#### Your objective
Scan the data below and report how many lines include the word "label". Nothing else is wanted.

#### Information provided
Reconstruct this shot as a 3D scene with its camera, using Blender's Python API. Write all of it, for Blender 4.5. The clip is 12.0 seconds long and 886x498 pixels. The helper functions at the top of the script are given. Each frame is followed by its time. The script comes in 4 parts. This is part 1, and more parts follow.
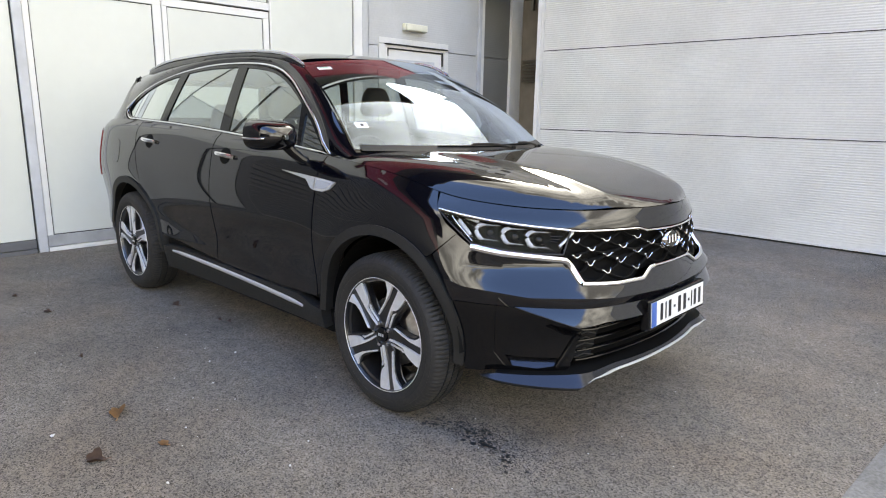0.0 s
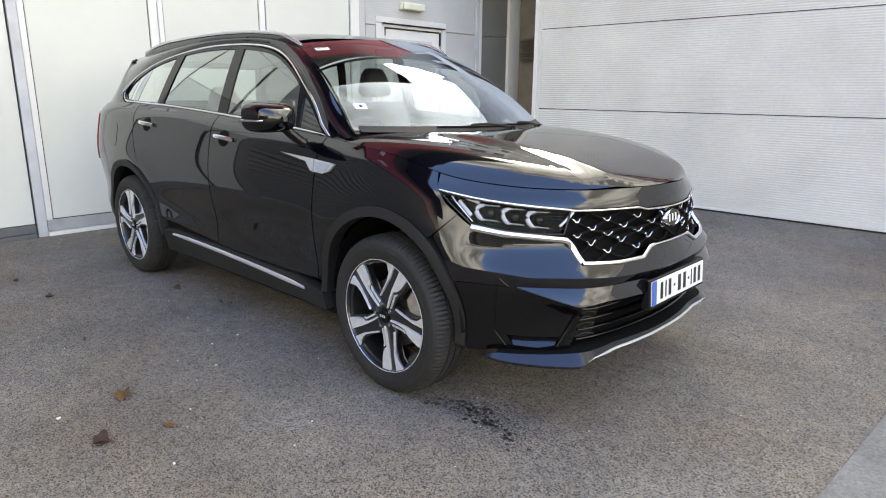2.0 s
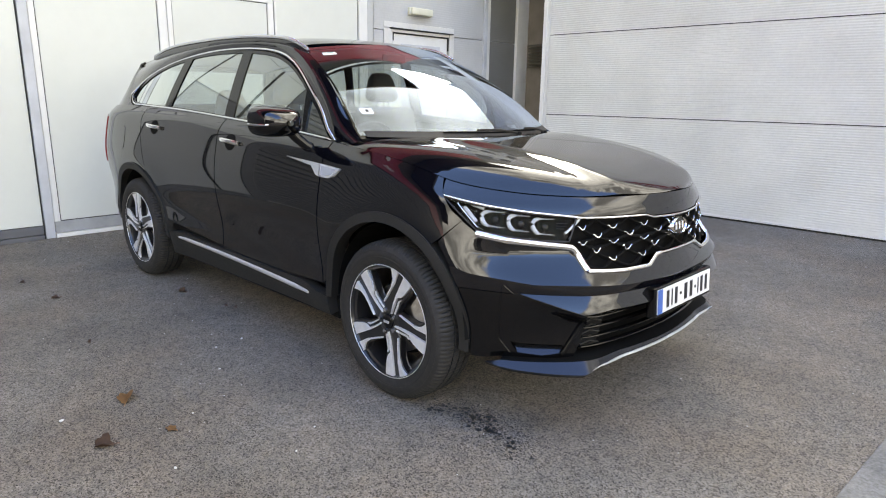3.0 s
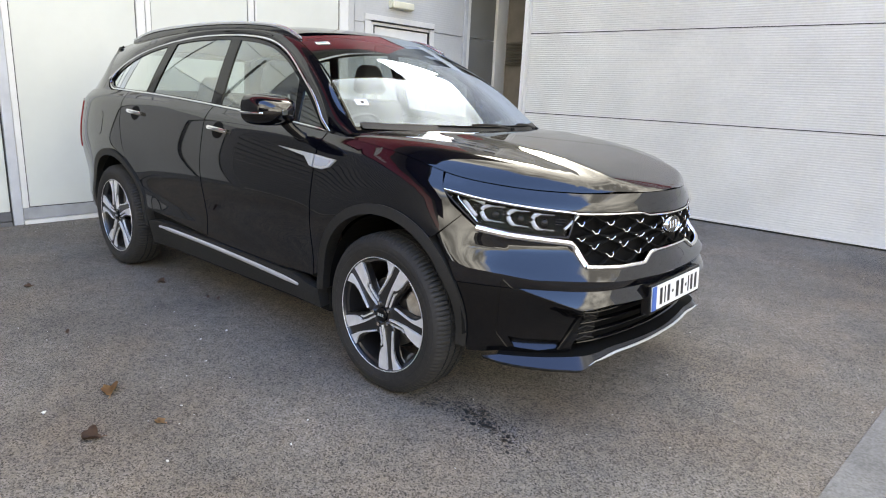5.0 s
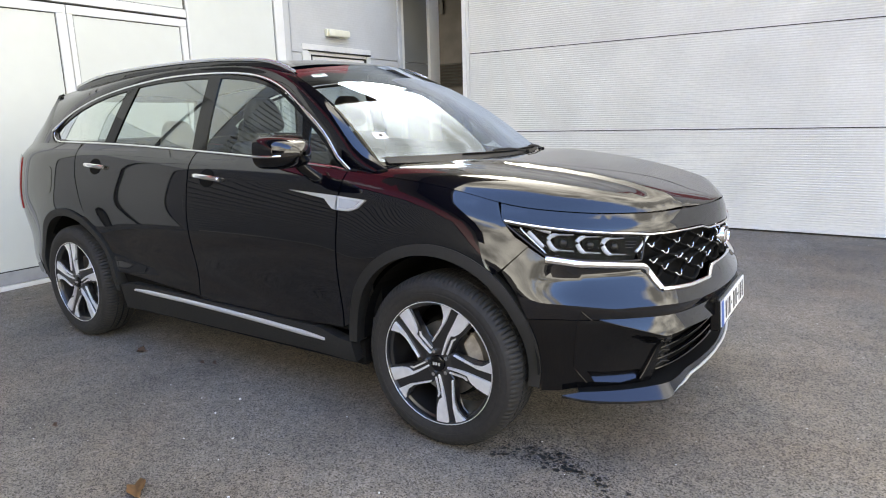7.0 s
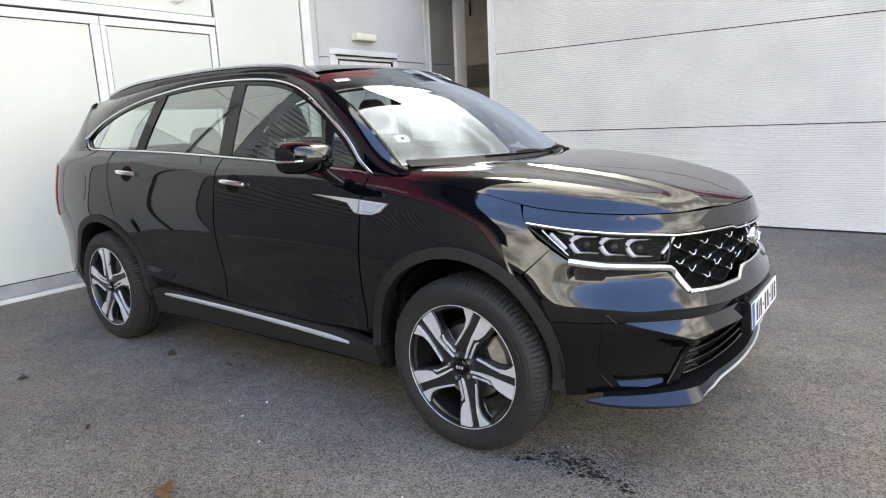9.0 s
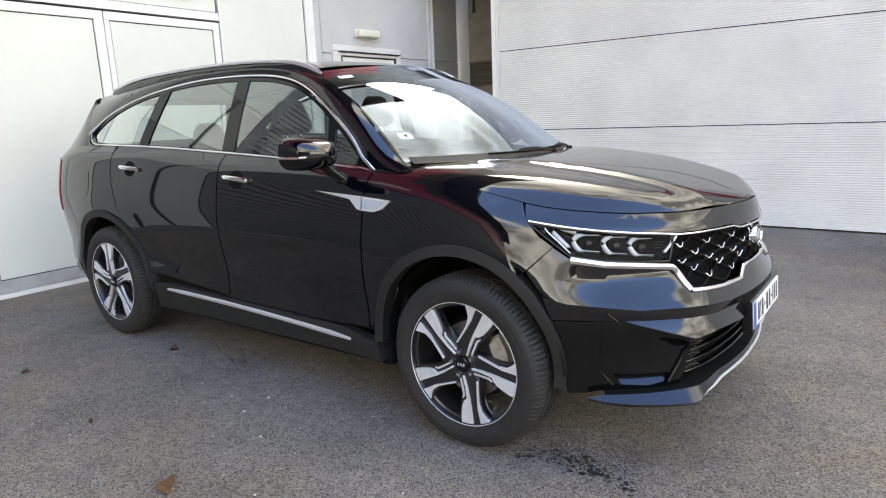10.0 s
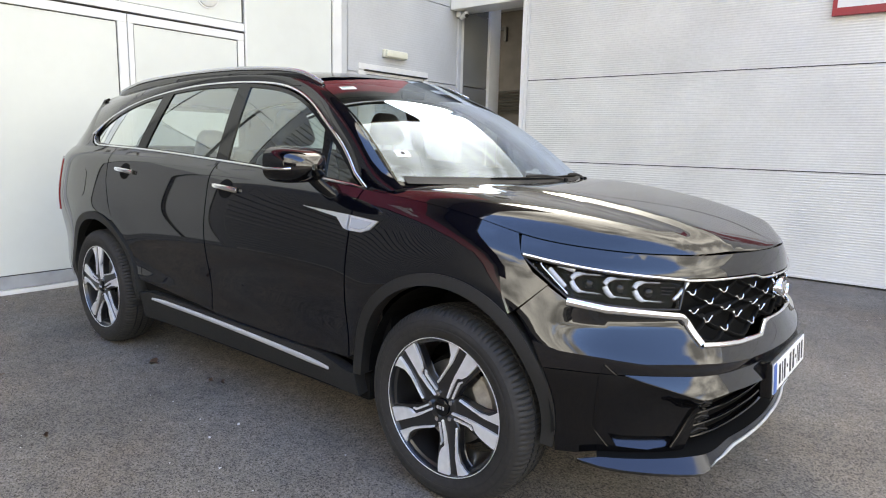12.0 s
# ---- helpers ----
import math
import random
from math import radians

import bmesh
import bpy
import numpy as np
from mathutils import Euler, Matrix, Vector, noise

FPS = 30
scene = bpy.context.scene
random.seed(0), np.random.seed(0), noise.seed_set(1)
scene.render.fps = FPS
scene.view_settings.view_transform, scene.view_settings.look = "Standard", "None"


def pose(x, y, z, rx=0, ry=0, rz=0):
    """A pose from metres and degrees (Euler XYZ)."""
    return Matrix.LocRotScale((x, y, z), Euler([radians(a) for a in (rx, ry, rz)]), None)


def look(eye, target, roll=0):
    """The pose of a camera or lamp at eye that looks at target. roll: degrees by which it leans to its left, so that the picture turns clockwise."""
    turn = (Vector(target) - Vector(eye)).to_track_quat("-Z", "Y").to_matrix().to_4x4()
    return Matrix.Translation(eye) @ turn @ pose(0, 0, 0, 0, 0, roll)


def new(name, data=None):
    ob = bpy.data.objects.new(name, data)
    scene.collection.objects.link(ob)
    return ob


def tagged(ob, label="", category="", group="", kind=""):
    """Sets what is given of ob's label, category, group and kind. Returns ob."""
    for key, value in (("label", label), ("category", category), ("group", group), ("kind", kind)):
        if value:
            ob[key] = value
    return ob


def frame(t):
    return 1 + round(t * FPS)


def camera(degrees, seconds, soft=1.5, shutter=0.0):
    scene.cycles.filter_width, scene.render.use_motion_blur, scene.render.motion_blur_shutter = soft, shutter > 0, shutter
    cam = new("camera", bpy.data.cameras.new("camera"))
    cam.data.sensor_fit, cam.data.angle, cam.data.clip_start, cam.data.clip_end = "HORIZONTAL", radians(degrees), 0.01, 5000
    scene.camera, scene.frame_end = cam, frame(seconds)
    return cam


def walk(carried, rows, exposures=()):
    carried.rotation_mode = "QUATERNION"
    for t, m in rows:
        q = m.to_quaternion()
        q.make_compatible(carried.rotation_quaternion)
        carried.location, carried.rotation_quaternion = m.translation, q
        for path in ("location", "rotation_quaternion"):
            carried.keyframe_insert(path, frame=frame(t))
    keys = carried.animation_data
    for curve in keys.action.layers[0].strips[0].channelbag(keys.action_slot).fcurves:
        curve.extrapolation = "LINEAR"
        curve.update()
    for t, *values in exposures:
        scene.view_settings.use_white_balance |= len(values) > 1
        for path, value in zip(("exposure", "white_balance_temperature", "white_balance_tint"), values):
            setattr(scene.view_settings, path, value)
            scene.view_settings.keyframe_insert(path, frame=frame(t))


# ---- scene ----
from mathutils.geometry import delaunay_2d_cdt
cam = camera(69.6, 12.0, soft=1.1)
PATH = [
    (0, (3.478, -2.682, 1.34), (2.127, -1.269, 0.919), 1.0),
    (0.5, (3.469, -2.689, 1.346), (2.121, -1.297, 0.851), 1.1),
    (1, (3.456, -2.682, 1.344), (2.107, -1.288, 0.859), 0.4),
    (1.5, (3.471, -2.679, 1.339), (2.128, -1.276, 0.861), 0.6),
    (2, (3.477, -2.691, 1.341), (2.138, -1.285, 0.862), 0.5),
    (2.5, (3.475, -2.676, 1.344), (2.121, -1.28, 0.876), 1.0),
    (4.3, (3.462, -2.677, 1.34), (2.109, -1.278, 0.88), 0.5),
    (4.5, (3.444, -2.704, 1.329), (2.125, -1.292, 0.811), -0.1),
    (5, (3.378, -2.759, 1.327), (2.098, -1.297, 0.854), 2.7),
    (5.5, (3.184, -2.705, 1.316), (1.934, -1.188, 0.943), -1.0),
    (6, (3.045, -2.713, 1.33), (1.79, -1.211, 0.92), -2.0),
    (6.5, (2.928, -2.803, 1.351), (1.708, -1.29, 0.878), -3.0),
    (7, (2.809, -2.925, 1.342), (1.718, -1.299, 0.937), -1.6),
    (7.5, (2.796, -2.944, 1.345), (1.689, -1.326, 0.951), -3.2),
    (7.7, (2.8, -2.931, 1.337), (1.652, -1.34, 0.949), -2.5),
    (9.5, (2.83, -2.892, 1.348), (1.657, -1.323, 0.945), -2.6),
    (10, (2.828, -2.898, 1.348), (1.655, -1.33, 0.941), -2.3),
    (10.5, (2.816, -2.913, 1.342), (1.647, -1.34, 0.942), -2.7),
    (11, (2.8, -2.937, 1.348), (1.655, -1.347, 0.946), -3.0),
    (11.5, (2.792, -2.87, 1.318), (1.649, -1.276, 0.927), -1.8),
    (12, (2.797, -2.631, 1.308), (1.554, -1.097, 0.985), 1.4),
]
walk(cam, [(t, look(eye, target, roll)) for t, eye, target, roll in PATH], [(0, 0.25, 20000, 18), (2.5, 0.24, 20000, 18), (5, 0.29, 20000, 18), (6.5, 0.35, 20000, 18), (9.5, 0.34, 20000, 18), (12, 0.32, 20000, 18)])

# ---- sky and sun: bright broken cloud ----
SUN_UP, SUN_ROUND = 36.0, 326.0
world = bpy.data.worlds.new("sky")
scene.world = world
world.use_nodes = True
wn = world.node_tree.nodes
wl = world.node_tree.links
sky = wn.new("ShaderNodeTexSky")
sky.sky_type = "NISHITA"
sky.sun_disc = False
sky.ozone_density = 1.5
sky.dust_density = 0.0
sky.sun_elevation = radians(SUN_UP)
sky.sun_rotation = radians(SUN_ROUND)
tc = wn.new("ShaderNodeTexCoord")
stretch = wn.new("ShaderNodeMapping")
stretch.inputs["Scale"].default_value = (1.0, 1.0, 2.0)
stretch.inputs["Location"].default_value = (0.0, 0.0, 0.0)
cloud = wn.new("ShaderNodeTexNoise")
cloud.inputs["Scale"].default_value = 2.3
cloud.inputs["Detail"].default_value = 4.0
cloud.inputs["Roughness"].default_value = 0.45
ramp = wn.new("ShaderNodeValToRGB")
ramp.color_ramp.elements[0].position = 0.14
ramp.color_ramp.elements[1].position = 0.38
mixc = wn.new("ShaderNodeMixRGB")
wl.new(tc.outputs["Generated"], stretch.inputs["Vector"])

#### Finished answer
3